**Data shown:**

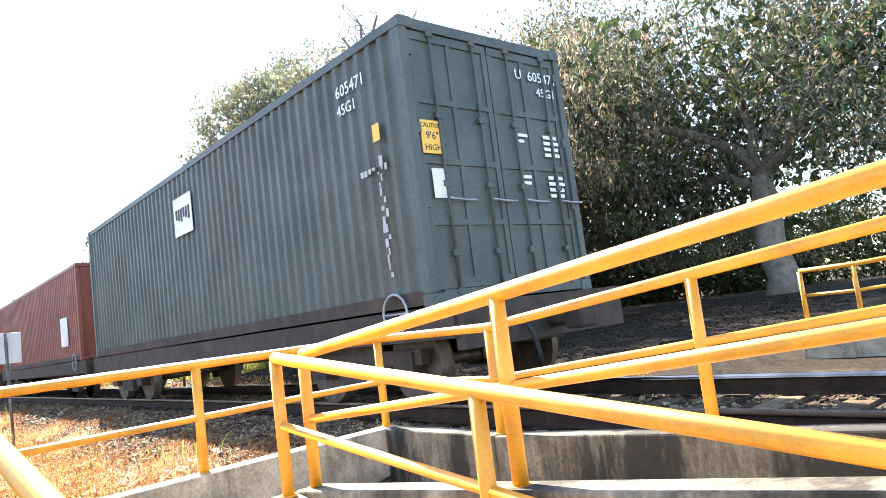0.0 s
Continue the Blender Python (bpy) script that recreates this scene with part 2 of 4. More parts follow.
    link(tex(22, 8, 0.75), b.inputs["Height"]), link(b.outputs["Normal"], p.inputs["Normal"])
    return m


GROUND = ground_material()


# ---- mesh tools ----
def box(bm, x0, x1, y0, y1, z0, z1, m=None, bevel=0.0):
    got = bmesh.ops.create_cube(bm, size=1.0)["verts"]
    for v in got:
        v.co = Vector(((x0 + x1) / 2 + v.co.x * (x1 - x0), (y0 + y1) / 2 + v.co.y * (y1 - y0), (z0 + z1) / 2 + v.co.z * (z1 - z0)))
        if m is not None:
            v.co = m @ v.co
    if bevel:
        edges = list({e for v in got for e in v.link_edges})
        bmesh.ops.bevel(bm, geom=edges, offset=bevel, segments=2, affect="EDGES", profile=0.5)
    return bm


def prism(bm, outline, z0, z1):
    """A block over an outline in plan; z0 and z1 give its underside and top as functions of x and y."""
    low = [bm.verts.new((x, y, z0(x, y))) for x, y in outline]
    top = [bm.verts.new((x, y, z1(x, y))) for x, y in outline]
    k = len(outline)
    bm.faces.new(low[::-1]), bm.faces.new(top)
    for i in range(k):
        bm.faces.new((low[i], low[(i + 1) % k], top[(i + 1) % k], top[i]))
    return bm


def tube(bm, points, radii, sides=12, caps=True):
    """A round bar along points."""
    points = [Vector(p) for p in points]
    if not hasattr(radii, "__len__"):
        radii = [radii] * len(points)
    rings, side = [], None
    for i, p in enumerate(points):
        ahead = (points[min(i + 1, len(points) - 1)] - points[max(i - 1, 0)]).normalized()
        if side is None:
            side = ahead.cross(Vector((0.13, 0.21, 0.97)) if abs(ahead.z) < 0.9 else Vector((1, 0.1, 0))).normalized()
        side = (side - ahead * side.dot(ahead)).normalized()
        other = ahead.cross(side)
        rings.append([bm.verts.new(p + (side * math.cos(a) + other * math.sin(a)) * radii[i])
                      for a in (2 * math.pi * j / sides for j in range(sides))])
    for a, b in zip(rings, rings[1:]):
        for j in range(sides):
            f = bm.faces.new((a[j], a[(j + 1) % sides], b[(j + 1) % sides], b[j]))
            f.smooth = True
    if caps:
        bm.faces.new(rings[0][::-1]), bm.faces.new(rings[-1])
    return bm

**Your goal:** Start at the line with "Continue the Blender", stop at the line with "GROUND = ground_material()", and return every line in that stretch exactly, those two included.

**Expected answer:**
Continue the Blender Python (bpy) script that recreates this scene with part 2 of 4. More parts follow.
    link(tex(22, 8, 0.75), b.inputs["Height"]), link(b.outputs["Normal"], p.inputs["Normal"])
    return m


GROUND = ground_material()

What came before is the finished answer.